** Begin **

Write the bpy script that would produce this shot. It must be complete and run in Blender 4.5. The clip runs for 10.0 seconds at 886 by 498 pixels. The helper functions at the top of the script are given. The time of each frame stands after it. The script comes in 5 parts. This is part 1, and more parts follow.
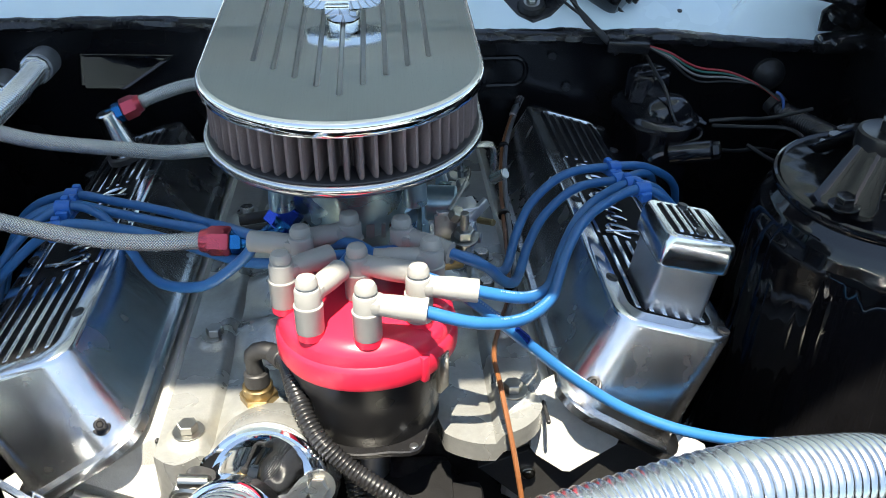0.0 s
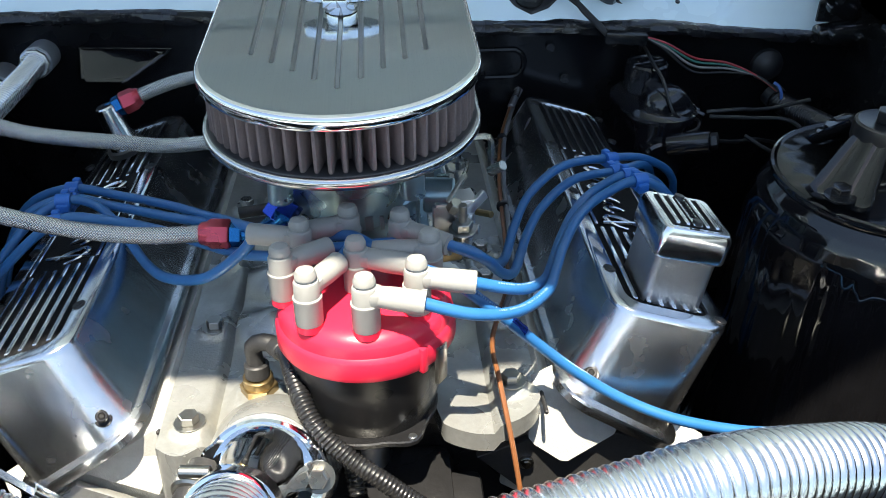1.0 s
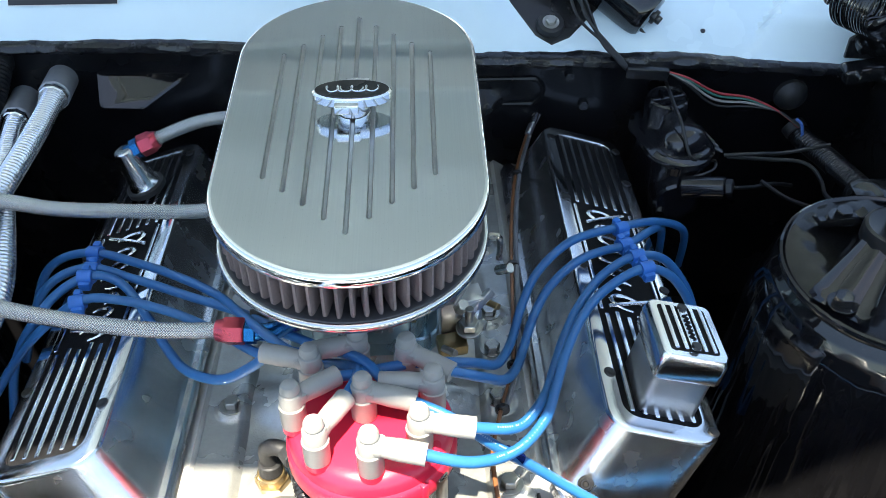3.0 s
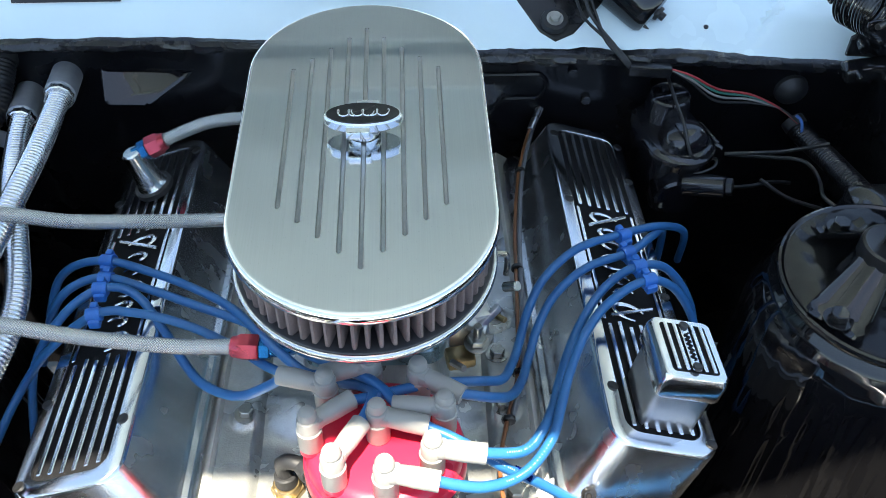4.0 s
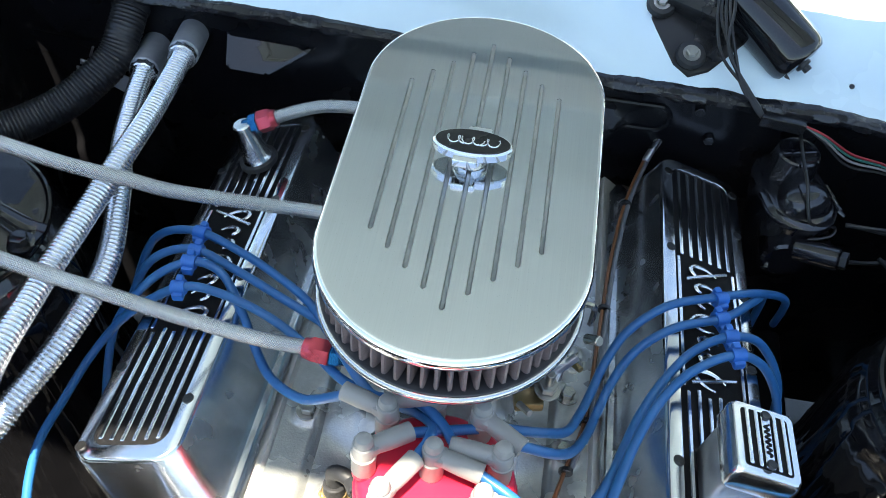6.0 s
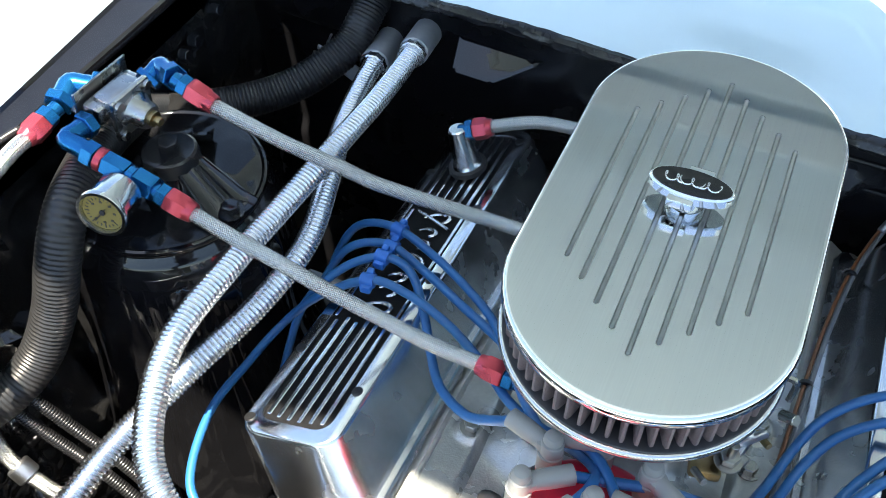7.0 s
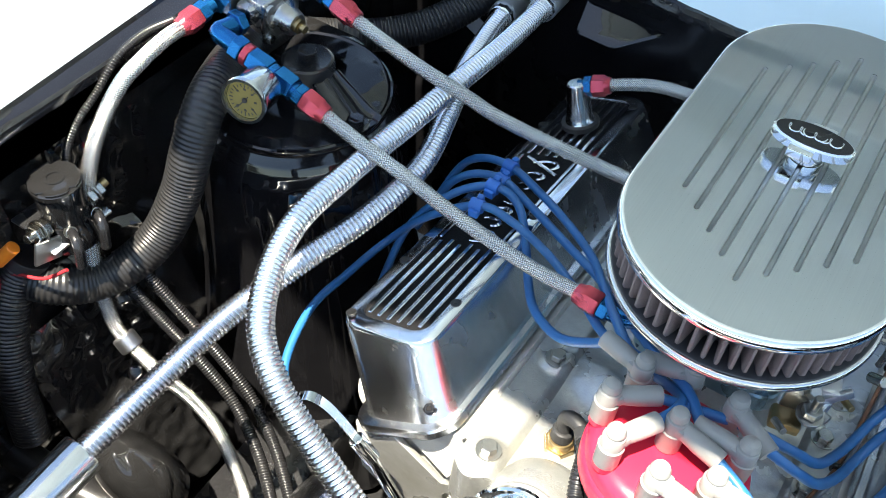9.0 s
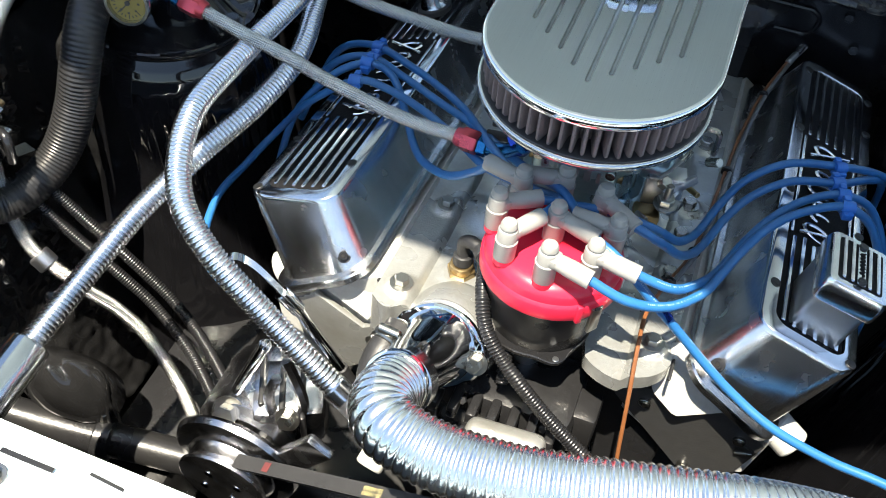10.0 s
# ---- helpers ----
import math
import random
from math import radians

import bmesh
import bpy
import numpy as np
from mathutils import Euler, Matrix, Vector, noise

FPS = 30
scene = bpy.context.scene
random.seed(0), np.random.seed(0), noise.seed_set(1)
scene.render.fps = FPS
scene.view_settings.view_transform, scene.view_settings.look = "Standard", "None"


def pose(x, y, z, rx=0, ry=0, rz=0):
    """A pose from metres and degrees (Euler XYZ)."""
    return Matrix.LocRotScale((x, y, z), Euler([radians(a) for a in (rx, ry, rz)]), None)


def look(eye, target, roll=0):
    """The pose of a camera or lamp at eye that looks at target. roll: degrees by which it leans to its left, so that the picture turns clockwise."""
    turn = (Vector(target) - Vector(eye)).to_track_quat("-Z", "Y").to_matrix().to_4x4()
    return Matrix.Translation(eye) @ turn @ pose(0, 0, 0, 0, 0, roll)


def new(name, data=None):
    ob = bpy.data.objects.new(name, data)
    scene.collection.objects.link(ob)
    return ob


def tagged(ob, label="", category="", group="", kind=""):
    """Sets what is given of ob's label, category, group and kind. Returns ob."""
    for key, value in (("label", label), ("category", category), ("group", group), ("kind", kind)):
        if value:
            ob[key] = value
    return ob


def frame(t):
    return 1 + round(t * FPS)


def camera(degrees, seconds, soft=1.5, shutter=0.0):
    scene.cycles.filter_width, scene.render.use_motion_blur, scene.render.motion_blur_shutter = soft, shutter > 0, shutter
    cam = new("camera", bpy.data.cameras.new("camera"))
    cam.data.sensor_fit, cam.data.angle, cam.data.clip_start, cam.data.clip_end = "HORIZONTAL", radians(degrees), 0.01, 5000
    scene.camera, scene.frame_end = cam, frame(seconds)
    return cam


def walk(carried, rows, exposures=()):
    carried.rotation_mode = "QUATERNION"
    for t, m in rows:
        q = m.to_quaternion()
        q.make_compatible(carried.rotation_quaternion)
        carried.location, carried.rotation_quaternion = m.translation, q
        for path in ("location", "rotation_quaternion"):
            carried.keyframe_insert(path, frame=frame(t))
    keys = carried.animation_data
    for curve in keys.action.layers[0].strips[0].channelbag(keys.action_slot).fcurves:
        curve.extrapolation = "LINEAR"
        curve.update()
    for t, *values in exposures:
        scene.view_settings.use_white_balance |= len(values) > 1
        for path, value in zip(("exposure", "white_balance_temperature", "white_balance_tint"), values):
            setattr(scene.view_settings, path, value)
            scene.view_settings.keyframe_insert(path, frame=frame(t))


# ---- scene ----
cam = camera(51.11, 10.0, 0.85)
PATH = [
    (0, (0.0307, -0.5902, 1.2644), (0.0709, -0.0089, 0.8765), -0.02),
    (0.5, (0.0317, -0.5916, 1.2624), (0.0715, -0.0118, 0.8723), -0.07),
    (1, (0.0325, -0.5938, 1.2675), (0.0718, -0.0162, 0.8740), -0.28),
    (1.5, (0.0340, -0.5881, 1.2837), (0.0677, -0.0115, 0.8882), 0.10),
    (2, (0.0441, -0.5481, 1.3470), (0.0728, 0.0344, 0.9599), 0.04),
    (2.5, (0.0509, -0.5195, 1.3855), (0.0711, 0.0417, 0.9676), -0.33),
    (2.7, (0.0566, -0.5083, 1.4050), (0.0721, 0.0334, 0.9619), -0.57),
    (3.8, (0.0369, -0.4541, 1.4856), (0.0639, 0.0307, 0.9814), 1.45),
    (4, (0.0386, -0.4528, 1.4963), (0.0611, 0.0290, 0.9889), 0.48),
    (4.5, (0.0178, -0.4471, 1.5110), (0.0539, 0.0216, 0.9923), 1.78),
    (5, (0.0247, -0.4095, 1.5137), (0.0754, 0.0487, 0.9869), 4.31),
    (5.2, (0.0340, -0.4002, 1.5179), (0.0745, 0.0607, 0.9926), 4.62),
    (6.3, (0.0387, -0.3842, 1.5258), (-0.0593, 0.0575, 0.9917), 2.50),
    (6.5, (0.0453, -0.3731, 1.5117), (-0.0927, 0.0584, 0.9781), 0.69),
    (7, (0.0320, -0.3695, 1.5080), (-0.1563, 0.0503, 0.9805), 0.29),
    (7.5, (0.0175, -0.3605, 1.5082), (-0.2058, 0.0480, 0.9854), 1.33),
    (8, (0.0243, -0.3756, 1.4923), (-0.2326, 0.0233, 0.9777), 1.27),
    (8.5, (0.0305, -0.3986, 1.4900), (-0.2331, -0.0064, 0.9736), 1.83),
    (9, (0.0339, -0.4637, 1.4800), (-0.1979, -0.0592, 0.9578), 4.25),
    (9.5, (0.0442, -0.5408, 1.4897), (-0.1354, -0.1190, 0.9606), 5.87),
    (10, (0.0786, -0.6086, 1.4795), (-0.0563, -0.1731, 0.9484), 4.99),
]
walk(cam, [(t, look(eye, target, roll)) for t, eye, target, roll in PATH], [(0.0, 1.79, 7400, 7), (1.5, 1.73, 7400, 7), (2.5, 2.18, 7400, 7), (4.0, 2.28, 7400, 7), (8.7, 2.33, 7400, 7), (10.0, 1.79, 7400, 7)])

# ---- world and light ----
SUN_DIR = Vector((-0.05, -0.28, 1.0)).normalized()
world = bpy.data.worlds.new("sky")
scene.world = world
world.use_nodes = True
wn = world.node_tree
sky = wn.nodes.new("ShaderNodeTexSky")
sky.sky_type = "NISHITA"
sky.sun_disc = False
sky.dust_density = 0.4
sky.ozone_density = 1.5
sky.sun_elevation = math.asin(SUN_DIR.z)
sky.sun_rotation = math.atan2(SUN_DIR.x, SUN_DIR.y)
wn.links.new(sky.outputs[0], wn.nodes["Background"].inputs[0])
wn.nodes["Background"].inputs[1].default_value = 0.088
sun_data = bpy.data.lights.new("sun", "SUN")
sun_data.energy = 5.0
sun_data.angle = radians(0.53)
sun_data.color = (1.0, 0.96, 0.9)
sun = new("sun", sun_data)
sun.matrix_world = Matrix.Translation((0, 0, 6)) @ SUN_DIR.to_track_quat("Z", "Y").to_matrix().to_4x4()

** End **

*What is asked*.
Print exactly the lines from the one containing "scene.camera, scene.frame_end = cam, frame(seconds)" to the one containing "q.make_compatible(carried.rotation_quaternion)", both included, and nothing else.

*Output of the exercise*.
    scene.camera, scene.frame_end = cam, frame(seconds)
    return cam


def walk(carried, rows, exposures=()):
    carried.rotation_mode = "QUATERNION"
    for t, m in rows:
        q = m.to_quaternion()
        q.make_compatible(carried.rotation_quaternion)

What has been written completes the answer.